Job
Tally up the lines that include "follow" and state that number by itself.

[Rows from a dataset of clips and code]
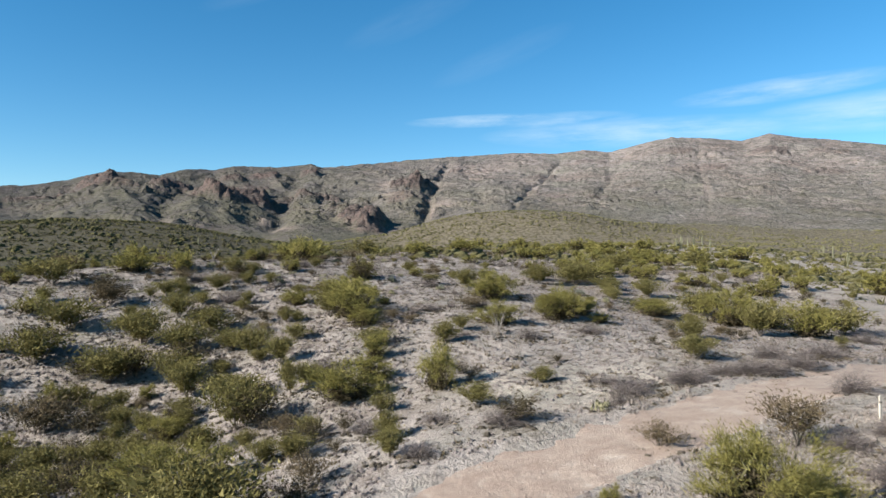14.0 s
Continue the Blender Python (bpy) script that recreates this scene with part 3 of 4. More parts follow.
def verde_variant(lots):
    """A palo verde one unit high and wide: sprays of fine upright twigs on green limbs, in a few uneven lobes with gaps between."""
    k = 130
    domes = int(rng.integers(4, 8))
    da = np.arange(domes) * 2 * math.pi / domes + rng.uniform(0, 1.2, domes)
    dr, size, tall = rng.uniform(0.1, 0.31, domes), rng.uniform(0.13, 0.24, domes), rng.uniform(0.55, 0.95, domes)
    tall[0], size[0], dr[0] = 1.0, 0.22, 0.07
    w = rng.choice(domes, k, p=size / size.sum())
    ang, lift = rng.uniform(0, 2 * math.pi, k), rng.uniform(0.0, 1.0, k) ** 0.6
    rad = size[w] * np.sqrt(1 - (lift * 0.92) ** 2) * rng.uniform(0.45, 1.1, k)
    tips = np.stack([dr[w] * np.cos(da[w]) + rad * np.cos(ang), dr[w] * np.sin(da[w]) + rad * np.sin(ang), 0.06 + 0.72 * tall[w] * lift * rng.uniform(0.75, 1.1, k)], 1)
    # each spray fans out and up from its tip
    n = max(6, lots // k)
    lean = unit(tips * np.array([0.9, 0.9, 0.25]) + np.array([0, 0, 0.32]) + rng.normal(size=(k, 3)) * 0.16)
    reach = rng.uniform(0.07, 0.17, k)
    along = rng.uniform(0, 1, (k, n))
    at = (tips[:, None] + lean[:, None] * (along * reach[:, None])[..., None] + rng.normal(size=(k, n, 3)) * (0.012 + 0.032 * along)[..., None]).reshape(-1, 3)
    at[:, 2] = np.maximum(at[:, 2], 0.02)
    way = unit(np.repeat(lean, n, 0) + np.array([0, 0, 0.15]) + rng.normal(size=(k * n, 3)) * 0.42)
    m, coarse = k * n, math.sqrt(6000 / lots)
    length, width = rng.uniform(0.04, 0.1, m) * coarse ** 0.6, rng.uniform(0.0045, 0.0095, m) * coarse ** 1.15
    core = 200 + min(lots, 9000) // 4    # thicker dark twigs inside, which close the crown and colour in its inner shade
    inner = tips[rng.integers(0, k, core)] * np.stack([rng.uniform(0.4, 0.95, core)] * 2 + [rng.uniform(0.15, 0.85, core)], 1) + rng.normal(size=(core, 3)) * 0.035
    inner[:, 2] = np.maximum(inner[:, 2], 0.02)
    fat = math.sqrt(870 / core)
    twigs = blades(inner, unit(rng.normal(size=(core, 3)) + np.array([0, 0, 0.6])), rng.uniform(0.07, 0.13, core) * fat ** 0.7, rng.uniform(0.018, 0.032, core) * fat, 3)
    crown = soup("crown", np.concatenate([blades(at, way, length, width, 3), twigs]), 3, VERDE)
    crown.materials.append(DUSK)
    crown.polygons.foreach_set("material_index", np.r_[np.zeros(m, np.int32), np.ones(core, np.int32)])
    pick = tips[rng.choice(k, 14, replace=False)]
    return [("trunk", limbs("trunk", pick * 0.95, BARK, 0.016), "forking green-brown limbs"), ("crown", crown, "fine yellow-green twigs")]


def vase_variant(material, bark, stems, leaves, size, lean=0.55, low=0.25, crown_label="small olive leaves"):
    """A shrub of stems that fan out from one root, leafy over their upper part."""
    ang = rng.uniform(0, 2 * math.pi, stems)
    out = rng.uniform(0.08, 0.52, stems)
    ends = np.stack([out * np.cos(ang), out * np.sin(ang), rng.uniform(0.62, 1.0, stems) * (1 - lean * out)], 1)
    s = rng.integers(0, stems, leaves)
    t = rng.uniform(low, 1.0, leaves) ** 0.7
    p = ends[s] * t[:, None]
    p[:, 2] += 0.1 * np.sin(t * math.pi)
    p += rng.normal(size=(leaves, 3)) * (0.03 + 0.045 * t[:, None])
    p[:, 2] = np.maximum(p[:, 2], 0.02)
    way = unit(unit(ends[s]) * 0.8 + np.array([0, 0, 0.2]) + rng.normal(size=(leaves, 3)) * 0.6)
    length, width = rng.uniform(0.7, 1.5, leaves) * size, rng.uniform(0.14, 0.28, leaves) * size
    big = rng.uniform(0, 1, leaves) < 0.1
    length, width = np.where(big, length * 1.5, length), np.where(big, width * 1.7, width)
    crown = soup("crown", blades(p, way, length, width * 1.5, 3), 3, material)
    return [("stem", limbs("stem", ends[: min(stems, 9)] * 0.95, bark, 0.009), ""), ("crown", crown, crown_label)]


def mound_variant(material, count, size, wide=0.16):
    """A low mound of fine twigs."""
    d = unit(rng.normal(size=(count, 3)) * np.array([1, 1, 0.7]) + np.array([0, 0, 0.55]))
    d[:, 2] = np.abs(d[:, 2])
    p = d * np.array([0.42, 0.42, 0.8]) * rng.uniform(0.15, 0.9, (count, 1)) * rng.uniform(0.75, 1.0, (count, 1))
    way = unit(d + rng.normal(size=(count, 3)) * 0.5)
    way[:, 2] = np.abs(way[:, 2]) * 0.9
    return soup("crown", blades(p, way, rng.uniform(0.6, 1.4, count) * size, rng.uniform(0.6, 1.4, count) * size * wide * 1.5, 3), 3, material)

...

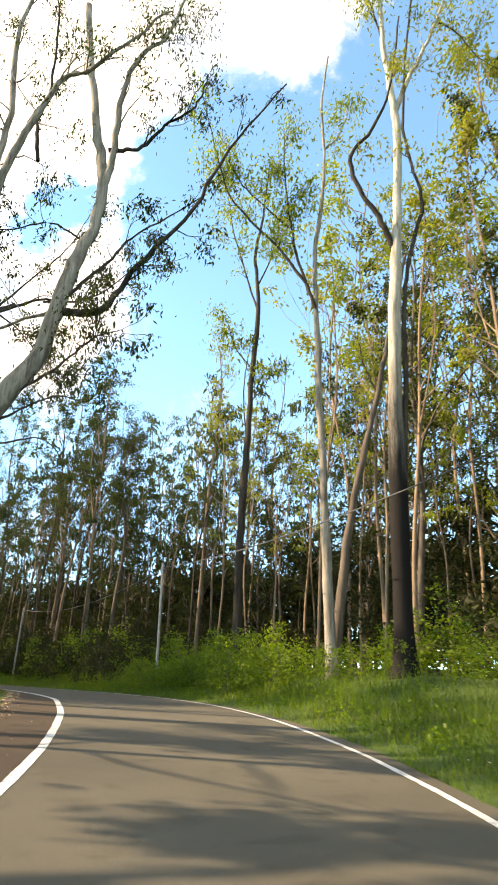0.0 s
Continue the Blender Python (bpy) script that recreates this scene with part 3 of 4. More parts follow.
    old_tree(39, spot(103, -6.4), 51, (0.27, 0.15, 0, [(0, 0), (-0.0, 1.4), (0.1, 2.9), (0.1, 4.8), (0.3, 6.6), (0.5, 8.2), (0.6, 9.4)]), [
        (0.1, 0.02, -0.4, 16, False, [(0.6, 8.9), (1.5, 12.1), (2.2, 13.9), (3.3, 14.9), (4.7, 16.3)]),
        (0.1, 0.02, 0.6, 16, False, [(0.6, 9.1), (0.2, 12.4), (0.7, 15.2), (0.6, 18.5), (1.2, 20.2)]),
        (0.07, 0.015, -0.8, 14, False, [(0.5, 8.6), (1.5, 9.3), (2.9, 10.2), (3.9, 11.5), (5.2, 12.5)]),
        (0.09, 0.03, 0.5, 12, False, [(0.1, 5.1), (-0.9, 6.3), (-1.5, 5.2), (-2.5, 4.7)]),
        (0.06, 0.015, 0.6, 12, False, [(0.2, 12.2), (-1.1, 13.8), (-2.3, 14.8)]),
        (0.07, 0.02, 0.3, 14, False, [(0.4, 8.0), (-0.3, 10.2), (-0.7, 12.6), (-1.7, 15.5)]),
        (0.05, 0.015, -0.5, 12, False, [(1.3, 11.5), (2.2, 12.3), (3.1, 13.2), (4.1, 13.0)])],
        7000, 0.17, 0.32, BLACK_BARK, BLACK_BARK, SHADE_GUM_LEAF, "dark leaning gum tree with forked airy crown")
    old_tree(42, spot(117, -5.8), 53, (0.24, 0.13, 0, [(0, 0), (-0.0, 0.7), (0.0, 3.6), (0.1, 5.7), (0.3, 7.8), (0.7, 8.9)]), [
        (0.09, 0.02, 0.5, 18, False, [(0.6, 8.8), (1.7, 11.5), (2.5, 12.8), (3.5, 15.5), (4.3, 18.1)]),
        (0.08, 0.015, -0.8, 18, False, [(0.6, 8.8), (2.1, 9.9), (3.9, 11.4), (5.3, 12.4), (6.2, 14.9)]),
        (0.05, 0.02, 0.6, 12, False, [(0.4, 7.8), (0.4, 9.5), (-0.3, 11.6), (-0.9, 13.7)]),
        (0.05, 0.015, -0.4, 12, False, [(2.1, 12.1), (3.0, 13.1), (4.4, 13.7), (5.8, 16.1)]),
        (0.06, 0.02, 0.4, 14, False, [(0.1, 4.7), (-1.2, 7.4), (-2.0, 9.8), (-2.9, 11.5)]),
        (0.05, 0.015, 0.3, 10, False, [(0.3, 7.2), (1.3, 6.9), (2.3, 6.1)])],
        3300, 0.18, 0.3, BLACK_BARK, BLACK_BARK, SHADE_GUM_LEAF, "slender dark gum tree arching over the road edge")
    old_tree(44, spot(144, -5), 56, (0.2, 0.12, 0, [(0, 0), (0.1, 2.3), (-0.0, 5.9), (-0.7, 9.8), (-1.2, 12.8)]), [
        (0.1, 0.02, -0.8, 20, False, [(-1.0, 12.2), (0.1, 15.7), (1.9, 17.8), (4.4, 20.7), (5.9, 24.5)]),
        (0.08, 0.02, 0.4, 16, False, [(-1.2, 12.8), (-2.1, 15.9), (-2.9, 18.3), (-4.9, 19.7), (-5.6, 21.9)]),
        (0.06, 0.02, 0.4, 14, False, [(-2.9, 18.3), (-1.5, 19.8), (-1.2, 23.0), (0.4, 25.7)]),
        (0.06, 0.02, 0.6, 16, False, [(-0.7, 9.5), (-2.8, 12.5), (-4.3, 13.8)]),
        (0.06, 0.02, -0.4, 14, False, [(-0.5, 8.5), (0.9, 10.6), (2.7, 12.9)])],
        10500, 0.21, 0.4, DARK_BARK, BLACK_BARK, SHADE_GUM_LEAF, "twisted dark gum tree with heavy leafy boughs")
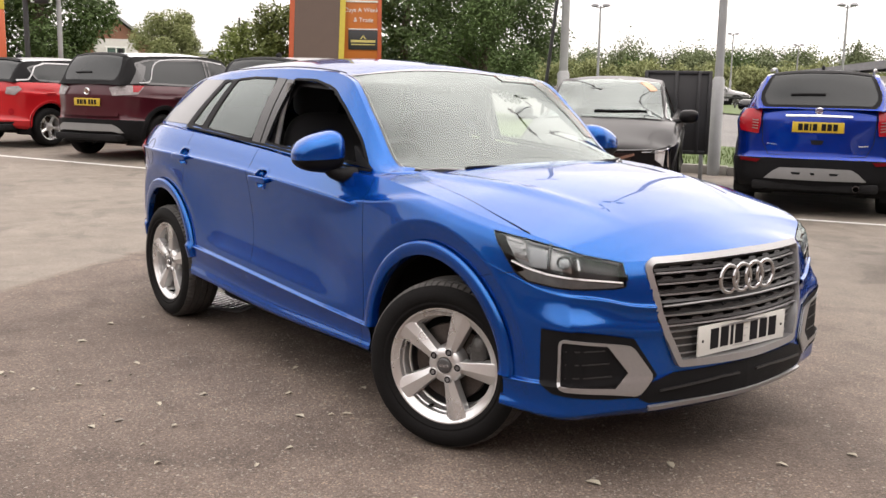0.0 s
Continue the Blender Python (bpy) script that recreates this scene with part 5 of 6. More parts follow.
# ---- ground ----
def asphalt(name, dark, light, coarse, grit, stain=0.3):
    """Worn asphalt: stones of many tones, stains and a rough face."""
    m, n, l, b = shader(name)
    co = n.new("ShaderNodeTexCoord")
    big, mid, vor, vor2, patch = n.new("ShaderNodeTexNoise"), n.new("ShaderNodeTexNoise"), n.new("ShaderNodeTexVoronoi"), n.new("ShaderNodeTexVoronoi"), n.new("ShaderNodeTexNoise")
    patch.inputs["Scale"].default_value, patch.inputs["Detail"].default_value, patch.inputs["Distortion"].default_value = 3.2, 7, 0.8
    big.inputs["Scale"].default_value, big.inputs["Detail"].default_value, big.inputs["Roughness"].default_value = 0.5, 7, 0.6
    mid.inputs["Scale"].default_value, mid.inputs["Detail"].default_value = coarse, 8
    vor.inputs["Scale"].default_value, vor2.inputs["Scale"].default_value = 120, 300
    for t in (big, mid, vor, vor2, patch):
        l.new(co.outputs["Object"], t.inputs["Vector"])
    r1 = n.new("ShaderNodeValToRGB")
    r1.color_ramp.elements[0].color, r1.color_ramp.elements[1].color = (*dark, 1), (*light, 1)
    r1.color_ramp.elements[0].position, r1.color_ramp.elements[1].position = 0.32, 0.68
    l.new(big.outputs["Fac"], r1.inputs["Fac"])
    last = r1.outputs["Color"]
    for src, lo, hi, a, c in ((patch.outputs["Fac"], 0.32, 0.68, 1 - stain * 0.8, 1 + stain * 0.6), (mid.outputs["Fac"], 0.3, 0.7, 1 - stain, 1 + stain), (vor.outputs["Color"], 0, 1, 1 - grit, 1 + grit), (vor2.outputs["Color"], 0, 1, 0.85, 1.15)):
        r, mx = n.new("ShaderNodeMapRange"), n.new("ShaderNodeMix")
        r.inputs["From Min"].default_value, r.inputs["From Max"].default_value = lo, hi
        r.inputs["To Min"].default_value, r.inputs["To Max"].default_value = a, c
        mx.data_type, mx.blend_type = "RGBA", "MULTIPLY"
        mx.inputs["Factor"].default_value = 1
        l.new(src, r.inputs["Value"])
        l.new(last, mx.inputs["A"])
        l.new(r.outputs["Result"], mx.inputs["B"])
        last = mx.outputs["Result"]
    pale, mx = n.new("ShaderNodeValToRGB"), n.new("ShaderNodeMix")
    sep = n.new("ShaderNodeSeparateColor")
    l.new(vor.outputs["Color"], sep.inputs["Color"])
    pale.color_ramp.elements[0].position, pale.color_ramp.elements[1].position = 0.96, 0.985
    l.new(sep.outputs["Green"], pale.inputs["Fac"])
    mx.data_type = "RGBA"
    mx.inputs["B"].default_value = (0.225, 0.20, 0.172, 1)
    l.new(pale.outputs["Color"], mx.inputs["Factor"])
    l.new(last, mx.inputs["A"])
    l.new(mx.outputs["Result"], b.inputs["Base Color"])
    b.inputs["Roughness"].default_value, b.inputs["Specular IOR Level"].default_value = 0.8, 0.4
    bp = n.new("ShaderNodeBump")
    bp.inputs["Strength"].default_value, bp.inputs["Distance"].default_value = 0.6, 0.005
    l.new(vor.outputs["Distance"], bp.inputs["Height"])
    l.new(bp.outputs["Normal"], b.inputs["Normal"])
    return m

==

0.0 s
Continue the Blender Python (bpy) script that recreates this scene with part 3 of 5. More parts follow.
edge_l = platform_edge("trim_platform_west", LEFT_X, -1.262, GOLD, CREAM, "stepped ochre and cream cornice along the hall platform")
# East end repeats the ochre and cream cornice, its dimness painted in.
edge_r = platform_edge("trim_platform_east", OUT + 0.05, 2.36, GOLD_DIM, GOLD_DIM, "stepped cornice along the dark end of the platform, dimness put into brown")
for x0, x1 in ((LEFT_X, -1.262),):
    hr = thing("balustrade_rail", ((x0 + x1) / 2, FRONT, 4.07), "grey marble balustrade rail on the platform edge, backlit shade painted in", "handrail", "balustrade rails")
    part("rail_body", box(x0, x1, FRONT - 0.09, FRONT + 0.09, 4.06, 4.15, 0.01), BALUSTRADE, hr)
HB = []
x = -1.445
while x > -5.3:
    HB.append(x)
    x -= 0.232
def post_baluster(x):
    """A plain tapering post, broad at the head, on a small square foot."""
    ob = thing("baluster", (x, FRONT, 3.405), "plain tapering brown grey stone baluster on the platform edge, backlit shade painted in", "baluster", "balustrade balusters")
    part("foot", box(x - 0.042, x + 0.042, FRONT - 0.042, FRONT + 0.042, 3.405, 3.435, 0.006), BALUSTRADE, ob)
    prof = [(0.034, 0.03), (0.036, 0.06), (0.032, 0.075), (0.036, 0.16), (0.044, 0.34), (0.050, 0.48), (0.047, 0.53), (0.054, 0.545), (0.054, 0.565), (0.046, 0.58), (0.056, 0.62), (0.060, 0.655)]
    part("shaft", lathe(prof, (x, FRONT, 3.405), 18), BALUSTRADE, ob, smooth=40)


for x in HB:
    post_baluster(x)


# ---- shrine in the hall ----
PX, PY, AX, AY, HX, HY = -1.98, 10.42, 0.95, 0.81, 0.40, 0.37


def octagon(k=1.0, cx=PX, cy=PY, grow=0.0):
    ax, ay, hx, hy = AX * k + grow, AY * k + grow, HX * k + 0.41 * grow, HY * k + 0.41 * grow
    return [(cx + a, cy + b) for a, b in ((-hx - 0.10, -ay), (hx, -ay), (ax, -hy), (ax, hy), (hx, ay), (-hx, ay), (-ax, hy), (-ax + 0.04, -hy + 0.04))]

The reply
4